An extract from Mr Hewlett's opening assembly - Monday 2 September 2019
A very warm welcome back to a new academic year at St Dunstan’s. I hope that you all had fantastic summer holidays, wherever they took you, and I am sure that you are now looking forward to all that this new academic year presents.
I would like to begin by welcoming new members of our community – all our new students across the year groups, and particularly in Year 7 and Year 12, as well as our new staff members.
I know that everyone who is not new will remember very well being new. That feeling of excitement mixed with nerves. It can feel very daunting being new in this big Victorian building and large site. I would ask everyone please to remember that one of the very special features of our College that is commented upon regularly is its welcoming, friendly nature and should someone seem a bit lost or unhappy over these next few days, please do stop and take care of them. St Dunstan’s is a very warm-hearted place and this first few days of a new school year can often require that extension of friendship and kindness most particularly.
The values focus of this year is curiosity. I will reflect more on this in assemblies to follow but for now I want to consider the year ahead. I wonder what you read this summer. I very much hope that you all read at least one book. I am sure many of you read many books and I am sure the variation between them would have been extraordinarily broad. Well I chose to read a book that I imagine some of you might consider rather ‘niche’ – it brings together various tales and stories from Saxon, Viking, Norman and Medieval Britain. Not a particularly difficult read but it did bring to life chapters of Britain’s history that are lesser known in our modern-day curriculum and yet equally as captivating and equally as educational. There was one chapter in this book that I was particularly struck by. It reflected on the life of a man called Bede – he lived from 672 – 735, quite a long time for the period. Having been orphaned and placed into a monastery, Bede began writing – and that was not easy at that time. No pens or pencils, but rather goose quill dripped in acid. The word for ink was ‘Encaustum’ from the same Latin name that gives us ‘caustic’ meaning burning or biting. The ink would have bitten not into paper but into stretched animal skin. And in this way, Bede sat, in the cold of north east England (not far from Newcastle) writing no less than 68 books. He reminds me of Dunstan in the variety of his interest – he wrote guides to the Bible, to spelling, works on science, the art of poetry, mathematics, astronomy, philosophy, carpentry, music and many more. Bede loved cooking, walking and studying nature. It is largely because of Bede that we have our calendar today – our years anno domini – in the year of the lord. His writing shows us that he was intelligent, but also funny. He was also insightful. I will read you one piece of his writing:
‘It seems to me that the life of man on earth is like the swift flight of a single sparrow through the banqueting hall where you are sitting at dinner on a winter’s day with your captains and counsellors. In the middle there is a comforting fire to warm the hall. Outside, the storms of winter rain and snow are raging. This sparrow flies swiftly through one window of the hall and out through another. While he is inside, the bird is safe from the winter storms but after a few moments of comfort, he vanishes from sight into the wintry world from which he came. So man appears on earth for a little while – but of what went before this life, or what follows, we know nothing.’

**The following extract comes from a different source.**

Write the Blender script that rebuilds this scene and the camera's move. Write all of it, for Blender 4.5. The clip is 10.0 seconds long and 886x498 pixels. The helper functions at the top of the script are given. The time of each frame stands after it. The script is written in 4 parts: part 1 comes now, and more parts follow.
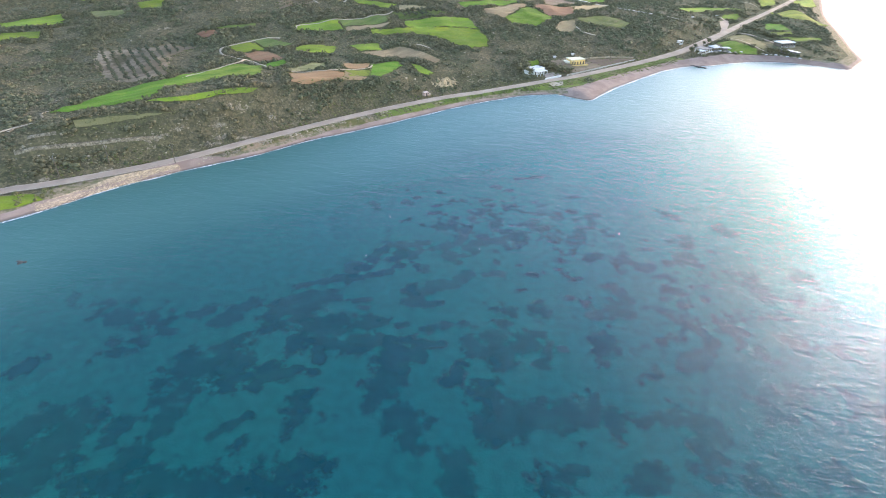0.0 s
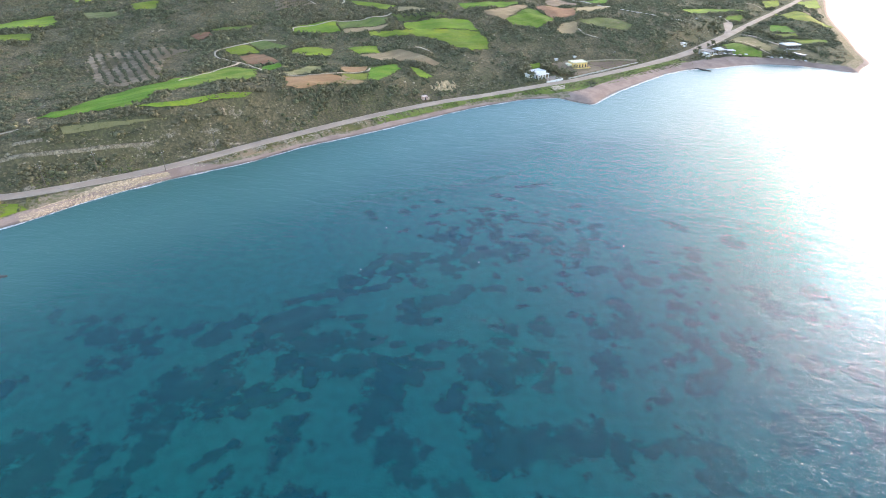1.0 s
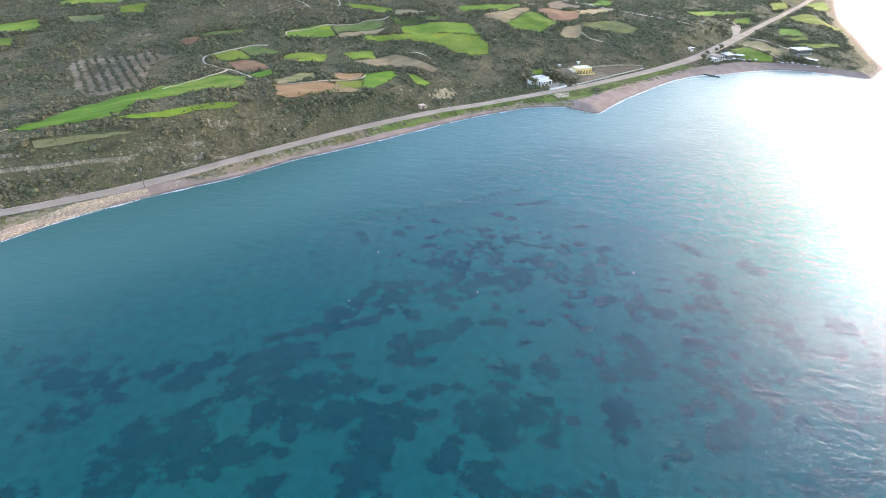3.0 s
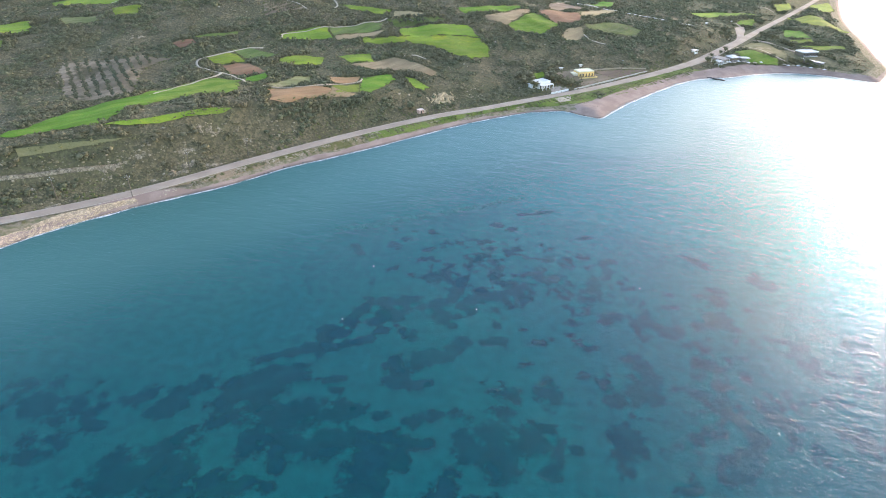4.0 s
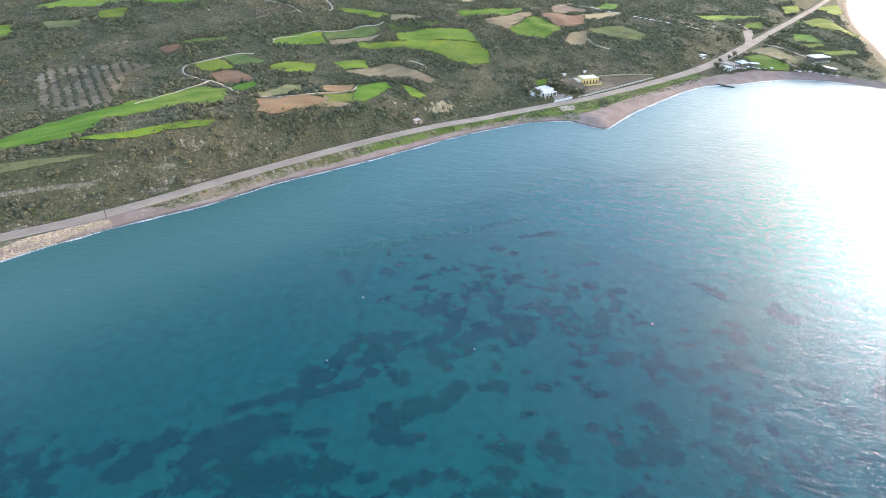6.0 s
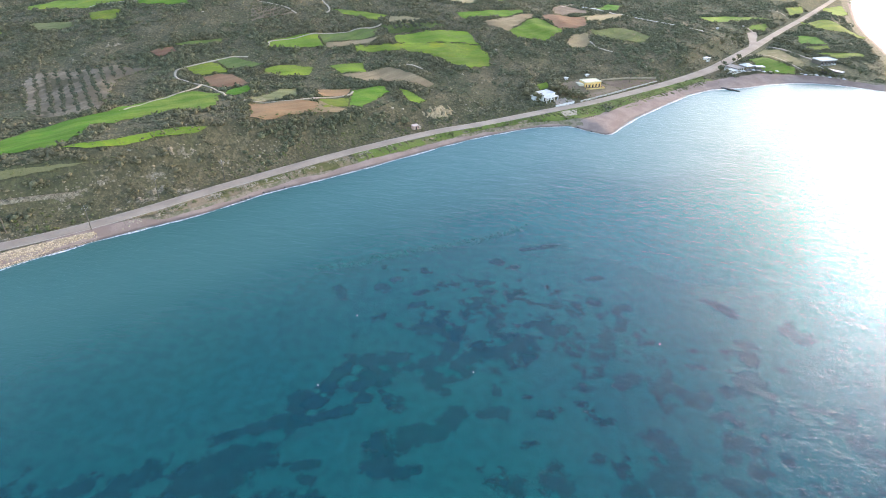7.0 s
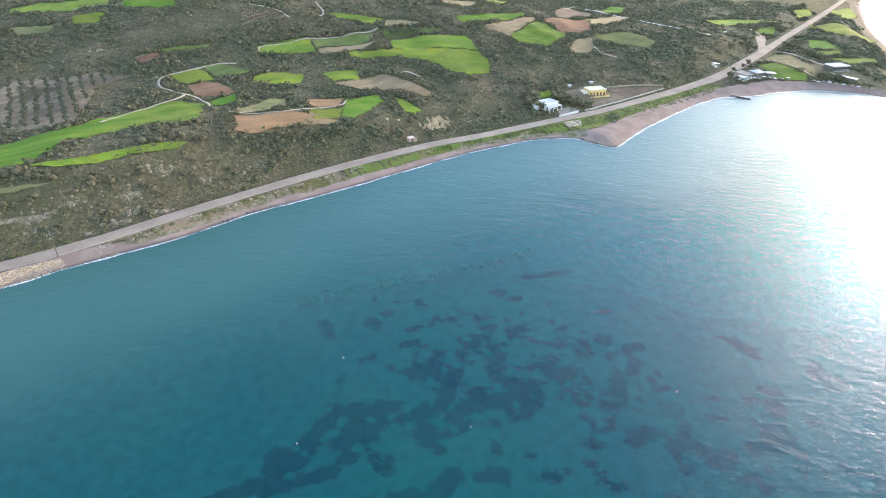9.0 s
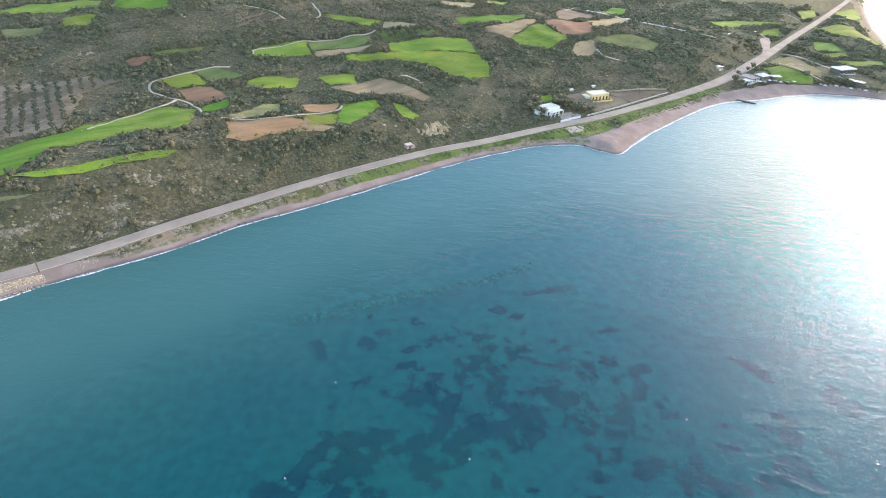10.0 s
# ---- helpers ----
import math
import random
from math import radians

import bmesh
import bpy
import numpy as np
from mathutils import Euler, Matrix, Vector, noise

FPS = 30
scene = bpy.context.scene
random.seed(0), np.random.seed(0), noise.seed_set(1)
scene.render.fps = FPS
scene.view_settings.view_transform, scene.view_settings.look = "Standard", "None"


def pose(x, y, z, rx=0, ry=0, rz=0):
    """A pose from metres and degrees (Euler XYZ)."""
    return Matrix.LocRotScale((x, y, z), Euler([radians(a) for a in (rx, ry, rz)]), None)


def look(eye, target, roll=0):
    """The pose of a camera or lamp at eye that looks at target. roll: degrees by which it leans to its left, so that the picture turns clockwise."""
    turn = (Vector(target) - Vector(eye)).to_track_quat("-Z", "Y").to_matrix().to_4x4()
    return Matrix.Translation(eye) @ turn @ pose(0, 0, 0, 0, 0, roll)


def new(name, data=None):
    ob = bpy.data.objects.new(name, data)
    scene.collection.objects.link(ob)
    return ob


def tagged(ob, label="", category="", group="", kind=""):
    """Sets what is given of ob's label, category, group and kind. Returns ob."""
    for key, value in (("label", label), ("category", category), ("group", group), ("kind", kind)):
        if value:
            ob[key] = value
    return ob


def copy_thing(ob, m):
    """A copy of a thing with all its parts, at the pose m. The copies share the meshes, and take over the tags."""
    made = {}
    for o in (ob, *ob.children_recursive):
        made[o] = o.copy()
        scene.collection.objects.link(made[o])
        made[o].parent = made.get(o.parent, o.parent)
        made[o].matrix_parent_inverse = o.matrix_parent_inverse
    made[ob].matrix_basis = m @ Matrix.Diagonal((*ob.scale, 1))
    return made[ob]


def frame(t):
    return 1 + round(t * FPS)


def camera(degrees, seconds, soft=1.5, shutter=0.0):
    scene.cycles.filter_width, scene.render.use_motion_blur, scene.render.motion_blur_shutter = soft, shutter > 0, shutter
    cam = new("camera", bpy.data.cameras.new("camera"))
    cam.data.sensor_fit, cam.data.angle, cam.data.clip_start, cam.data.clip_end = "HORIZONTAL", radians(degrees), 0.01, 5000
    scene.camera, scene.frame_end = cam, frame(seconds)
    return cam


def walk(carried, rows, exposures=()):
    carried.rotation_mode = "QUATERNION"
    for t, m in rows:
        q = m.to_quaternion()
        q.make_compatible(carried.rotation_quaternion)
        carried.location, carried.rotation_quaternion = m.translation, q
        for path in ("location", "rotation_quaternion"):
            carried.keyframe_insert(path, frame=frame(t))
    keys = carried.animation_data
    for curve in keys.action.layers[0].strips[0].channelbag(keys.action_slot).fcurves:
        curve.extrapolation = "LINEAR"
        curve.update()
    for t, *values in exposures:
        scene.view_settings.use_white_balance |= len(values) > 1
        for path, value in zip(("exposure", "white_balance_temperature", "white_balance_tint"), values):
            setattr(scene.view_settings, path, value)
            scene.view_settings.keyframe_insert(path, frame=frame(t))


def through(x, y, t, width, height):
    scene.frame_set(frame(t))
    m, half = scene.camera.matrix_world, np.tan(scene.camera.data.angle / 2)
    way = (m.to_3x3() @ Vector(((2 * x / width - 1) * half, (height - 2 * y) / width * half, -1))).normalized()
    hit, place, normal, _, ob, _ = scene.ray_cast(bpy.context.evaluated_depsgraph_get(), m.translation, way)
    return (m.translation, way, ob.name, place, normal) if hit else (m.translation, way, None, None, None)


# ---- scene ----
cam = camera(75.0, 10.0, 1.0)
PATH = [
    (0, (0.000, 0.000, 100.000), (-6.439, 84.884, 47.528), 1.980),
    (0.5, (0.020, 4.168, 99.944), (-6.466, 89.040, 47.459), 1.992),
    (1, (0.031, 8.342, 99.897), (-6.500, 93.200, 47.395), 2.005),
    (1.5, (0.031, 12.523, 99.857), (-6.540, 97.366, 47.337), 2.020),
    (2, (0.022, 16.710, 99.826), (-6.586, 101.537, 47.285), 2.035),
    (2.5, (0.003, 20.903, 99.804), (-6.637, 105.714, 47.239), 2.052),
    (3.25, (-0.043, 27.205, 99.785), (-6.726, 111.988, 47.182), 2.079),
    (4, (-0.112, 33.521, 99.785), (-6.828, 118.274, 47.137), 2.109),
    (4.5, (-0.170, 37.740, 99.796), (-6.903, 122.471, 47.115), 2.131),
    (5, (-0.238, 41.965, 99.815), (-6.984, 126.673, 47.098), 2.153),
    (5.5, (-0.316, 46.197, 99.842), (-7.071, 130.881, 47.088), 2.177),
    (6.25, (-0.450, 52.556, 99.898), (-7.213, 137.202, 47.084), 2.215),
    (7, (-0.607, 58.930, 99.972), (-7.368, 143.534, 47.092), 2.256),
    (7.5, (-0.724, 63.187, 100.033), (-7.479, 147.763, 47.106), 2.285),
    (8, (-0.851, 67.450, 100.101), (-7.596, 151.996, 47.125), 2.314),
    (8.5, (-0.987, 71.720, 100.178), (-7.719, 156.234, 47.150), 2.345),
    (9, (-1.133, 75.996, 100.263), (-7.848, 160.478, 47.181), 2.378),
    (9.5, (-1.289, 80.279, 100.356), (-7.983, 164.727, 47.218), 2.411),
    (10, (-1.455, 84.567, 100.458), (-8.123, 168.981, 47.261), 2.446),
]
walk(cam, [(t, look(eye, target, roll)) for t, eye, target, roll in PATH])

# ---- light ----
SUN_EAST, SUN_UP = 40.0, 11.0
world = bpy.data.worlds.new("sky")
scene.world = world
world.use_nodes = True
wn = world.node_tree.nodes
sky = wn.new("ShaderNodeTexSky")
sky.sky_type, sky.sun_disc = "NISHITA", False
sky.sun_elevation, sky.sun_rotation = radians(SUN_UP), radians(SUN_EAST)
sky.air_density, sky.dust_density, sky.ozone_density, sky.altitude = 1.0, 1.2, 1.4, 100
wn["Background"].inputs["Strength"].default_value = 0.15
world.node_tree.links.new(sky.outputs[0], wn["Background"].inputs["Color"])
sun = new("sun", bpy.data.lights.new("sun", "SUN"))
sun.data.energy, sun.data.angle, sun.data.color = 0.30, radians(8.0), (1.0, 0.97, 0.95)
away = Vector((math.sin(radians(SUN_EAST)) * math.cos(radians(SUN_UP)), math.cos(radians(SUN_EAST)) * math.cos(radians(SUN_UP)), math.sin(radians(SUN_UP))))
sun.matrix_world = Matrix.Translation((200, 200, 300)) @ away.to_track_quat("Z", "Y").to_matrix().to_4x4()
scene.view_settings.exposure = 2.52
scene.view_settings.use_white_balance = True
scene.view_settings.white_balance_temperature, scene.view_settings.white_balance_tint = 6850, 19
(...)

It is a beautiful sentiment. Life is short. Your time at St Dunstan’s is short. Like the sparrow in the banqueting hall you are blessed with great opportunities – a wonderful, welcoming, warm hearted community with countless activities and societies, diverse people of different backgrounds and ideas, a Wellness Centre, a broad curriculum and a history to enjoy and be proud of. Make the most of it. Be like Bede, and for that matter St Dunstan, embracing the wide variety of opportunity that this, our banqueting hall, enables for you, and enjoy it. For some of you at the beginning of this journey, it is only now starting, for others it is in its closing stages, but it really doesn’t matter. It is never too late to enjoy the riches of an excellent education. For when the time comes to fly out and onwards, it will be this place that equips you with everything you need to make a success of the next stage of your life.